最近は官庁と言ってもそこまでお堅くないのかな…。

やはり香川照之の存在感

あとはとにかく香川照之の顔芸が見事!
と言うと語弊があるかもしれないが、やはり日曜劇場で香川と言えば、いわゆる顔芸を期待してしまう部分もあるわけで、そういう意味では今回もその期待に見事に応えている。
カタカタと忙しなくPCを操作する音と、地殻変動の兆候を知らせるモニター画面の波形、そしてわなわなと震える香川のドアップだけで、沈没の危機が迫っていることを表現するシーンは秀逸だった。

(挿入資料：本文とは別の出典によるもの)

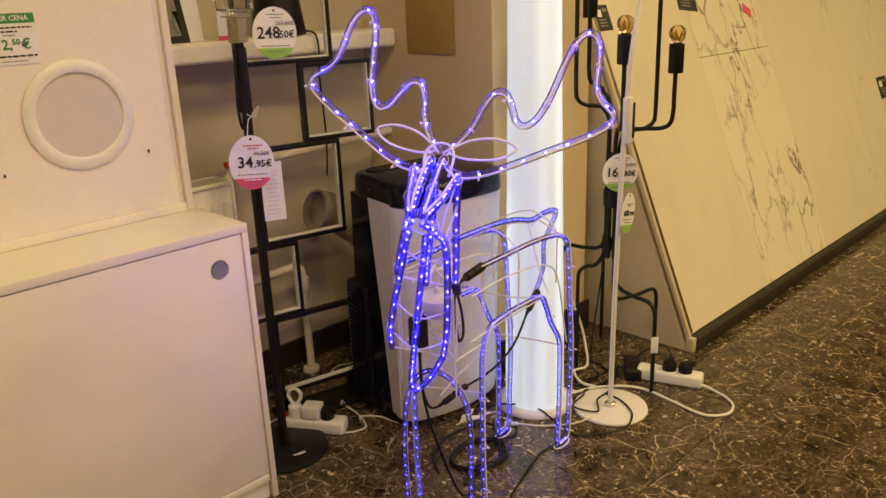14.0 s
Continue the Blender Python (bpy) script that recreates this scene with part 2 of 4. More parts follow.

『半沢直樹』『99.9-刑事専門弁護士-』『小さな巨人』
をはじめ、この日曜劇場枠のドラマに出過ぎなくらい出ている香川だが、視聴者にその役の強い印象を残しながらも、どの役もそれぞれきちんと違って見えて決して同じようにならない演じ分けは、役者としていつも本当に凄いと思う。

後半以降のみどころ

日本列島の沈没という絶望的状況の中で、SFとは言えこの先どのような説得力をもってラストに向かっていくのか、そして希望のひと、というサブタイトルにも表れているこのドラマのテーマどおりに、本当に希望の光が見いだせる終わり方になるのか、というのが一番のポイントだと思う。
政治の裏で暗躍している本当の黒幕が誰なのかも気になるところ。
このあたりに注目しながら、引き続き観ていきたい。